How to find the length between 2 points given a pivot I am not great at math but I have done the previous steps to my problem. This is the last step where I need to find out the distance between C,D. 
I am writing a program that will output this distance so I need a formula that can calculate this based on the information given. If this is not possible are there any other positions or points that you would need to solve this?
Any help would be greatly appreciated.

------- EDIT -------
Firstly thank you for taking the time to answer, secondly i have to apologize for my diagram which was a little lacking in details. Here is a more clear version of what I intend to do with the formula. It is a door on a hing with a handle. The handle must clear the door jam when opened. I need to be able to calculate the distance of the clearance from C to D. If anything is unclear I will do my best to explain.
AE = 800
GB = 64.5
FB = 79.820508...(determined from another calculation that i did)
HD = 55 (40 door width + 15 offset for hing center)
CD = ??
Other than FB, all other dimensions on the image are known static numbers.

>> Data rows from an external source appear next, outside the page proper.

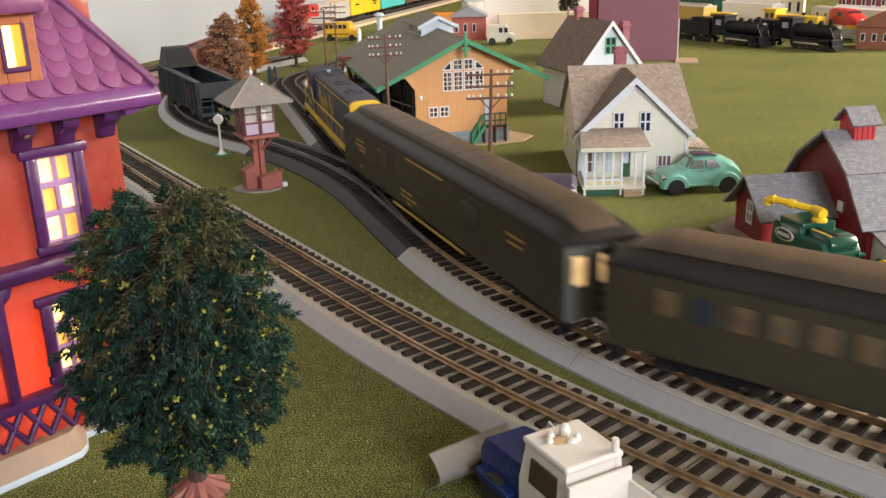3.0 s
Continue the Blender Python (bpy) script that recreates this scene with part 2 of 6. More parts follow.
def run(x, y, heading, legs, step=4.0):
    """Points (x, y, heading) along a line: legs of (length, radius); radius above 0 turns right, below 0 left, 0 is straight."""
    pts = [(x, y, heading)]
    h = heading
    for length, radius in legs:
        n = max(1, round(length / step))
        d = length / n
        for _ in range(n):
            turn = d / radius if radius else 0.0
            x += d * math.sin(h + turn / 2)
            y += d * math.cos(h + turn / 2)
            h += turn
            pts.append((x, y, h))
    return pts


class Line:
    def __init__(self, pts):
        self.p = pts
        self.s = [0.0]
        for a, b in zip(pts, pts[1:]):
            self.s.append(self.s[-1] + math.hypot(b[0] - a[0], b[1] - a[1]))

    def at(self, s):
        if s <= 0:
            x, y, h = self.p[0]
            return x + s * math.sin(h), y + s * math.cos(h), h
        if s >= self.s[-1]:
            x, y, h = self.p[-1]
            d = s - self.s[-1]
            return x + d * math.sin(h), y + d * math.cos(h), h
        i = int(np.searchsorted(self.s, s)) - 1
        i = max(0, i)
        f = (s - self.s[i]) / (self.s[i + 1] - self.s[i])
        a, b = self.p[i], self.p[i + 1]
        return tuple(a[k] + f * (b[k] - a[k]) for k in range(3))


# main line: a long right-hand curve, straight through the points, then a bend behind the depot
CX, CY, RM = 586.0, 739.0, 628.0
aT = math.atan2(590 - CY, -24 - CX) + 22.7 / RM
TX, TY = CX + RM * math.cos(aT), CY + RM * math.sin(aT)
RM = 655.0
CX, CY = TX - RM * math.cos(aT), TY - RM * math.sin(aT)
a0 = aT + 1477.3 / RM
MAIN = Line(run(CX + RM * math.cos(a0), CY + RM * math.sin(a0), math.atan2(math.sin(a0), -math.cos(a0)), [(1477.3, RM), (616.2, 0), (115.1, 191.0), (1500, 0)]))
# siding: leaves the main line to the left at the points
SIDE = Line(run(*MAIN.at(1435), [(105, 0), (250, -606), (8, 0), (720, 518.5)]))
# near line: straight, then a gentle curve towards the viewer
NEAR = Line(run(237.8, 123.1, radians(-52.106), [(420, 1290), (1000, 0)]))
# rear line beside the wall
REAR = Line(run(-431 - 700 * math.sin(hw), 1354 - 700 * math.cos(hw), hw, [(2700, 0)]))


def sweep(bm, line, s0, s1, profile, step=6.0, shift=0.0):
    """Carries a closed profile of (across, z) along a line; across above 0 lies to the right."""
    n = max(1, round((s1 - s0) / step))
    secs = []
    for i in range(n + 1):
        x, y, h = line.at(s0 + (s1 - s0) * i / n)
        c, s = math.cos(h), math.sin(h)
        secs.append([(x + (a + shift) * c, y - (a + shift) * s, z) for a, z in profile])
    loft(bm, secs)


BED = [(-27, 0), (27, 0), (27, 1.2), (26.6, 1.4), (20.6, 5.9), (20.0, 6.1), (-20.0, 6.1), (-20.6, 5.9), (-26.6, 1.4), (-27, 1.2)]
TOP = [(-19.6, 5.9), (19.6, 5.9), (19.3, 6.42), (-19.3, 6.42)]
RAILP = [(-0.9, 8.0), (0.9, 8.0), (0.9, 8.3), (0.28, 8.5), (0.28, 9.7), (0.52, 9.9), (0.52, 10.4), (0.42, 10.5), (-0.42, 10.5), (-0.52, 10.4), (-0.52, 9.9), (-0.28, 9.7), (-0.28, 8.5), (-0.9, 8.3)]
TIE_MESH = mesh_of("tie", B1(box, -16, 16, -1.7, 1.7, 5.6, 8.1, 0.25), TIE)


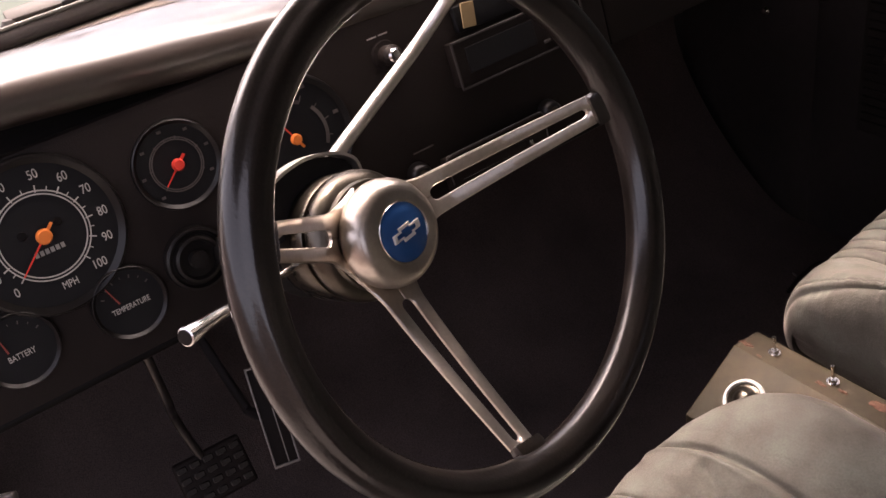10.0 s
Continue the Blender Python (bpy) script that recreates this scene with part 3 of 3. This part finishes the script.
for x, y in ((-0.030, 0.322), (0.054, 0.326), (0.333, 0.328), (0.418, 0.330)):
    toggle(x, y, 0.3955)
slope = Vector((0, -0.061, 0.093)).normalized()
ringpos = Vector((-0.020, 0.252, 0.3668))
rm = axes(ringpos, slope, (0, 1, 0.6))
part("bezel_ring", lathe([(0.0222, 0.001), (0.0232, 0.005), (0.0258, 0.0055), (0.0275, 0.003), (0.028, 0.0)], rm), WHITE, console, "bright ring round a chrome knob")
part("round_knob", lathe([(0, 0.012), (0.006, 0.0115), (0.010, 0.0095), (0.0135, 0.005), (0.0175, 0.002), (0.0222, 0.001)], rm), OLIVE_STEEL, console, "dark polished knob")
part("latch", box((0.022, 0.010, 0.009), pose(0.192, 0.337, 0.3995), 0.002), COPPERY, console)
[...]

 A: let the radius of the circle be $R.$ we can compute $R$ in the following way:   $$R^2 = AB^2 = (AE-BF)^2 + (GB+ED)^2 = (800-79.82)^2 + (64.5+55)^2\\=532939.48 \to R = 730.02 $$ 
let $t$ be the angle the radius $AC$ makes with line parallel to $EF.$ then $$\cos t = \frac{ED}{R} = 0.07534, t = 1.49538$$
finally, $$CD = AE - R\sin t=800 - 730.02\sin t= 72.0547. $$
A: I will be making the following assumptions, which seem to be intended given the diagram:


*

*Point $A$ is at the center of the circle

*Point $B$ is on the circumference of the circle

*$AE \perp EF$, $DG \perp EF$, $FB \perp EF$, and $BG \perp BF$
Since $AE$ and $DG$ are both perpendicular to the same line, they are parallel. Draw a line parallel to $GB$ through $C$ intersecting $AE$ at $I$. Then triangle $IAE$ is a right triangle and
$$|IA| = \sqrt{r^2 - |ED|^2}$$
by the Pythagorean theorem. Now if we draw a line through $A$ parallel to $BG$ to intersect $DG$ at a point $A'$, $|A'C| = |IA|$, since we have a parallelogram (a rectangle, in fact) $AICA'$ and opposite sides of a parallelogram are equal. Now segment $AE$ equals segment $A'D$ as $AEDA'$ is also a parallelogram, so subtract $|A'C|$ from $|A'D|$ to get $|CD|$. Thus
$$|CD| = |A'D| - |A'C| = |AE| - |IA| = |AE| - \sqrt{r^2 - |ED|^2}$$.
To get the radius $r$ of the circle, Assumption 2 says that $B$ lies on it. The length of the segment from $A$ to the line $GB$ is given by subtracting $|EJ|$ from $|AE|$, where $J$ is the intersection point of lines $AE$ and $GB$. But $|EJ| = |FB|$, by another parallelogram argument. The length of the segment $JB$ is then $|JB| = |JG| + |GB|$ by yet another such argument. Now $|JG| = |ED|$ by a final parallelogram argument. Then by the Pythagorean theorem, the radius is the hypotenuse of the right triangle $\triangle JAB$, so $r^2 = (|AE| - |FB|)^2 + (|ED| + |GB|)^2$. Now just "Plug and Chug" to get the answer.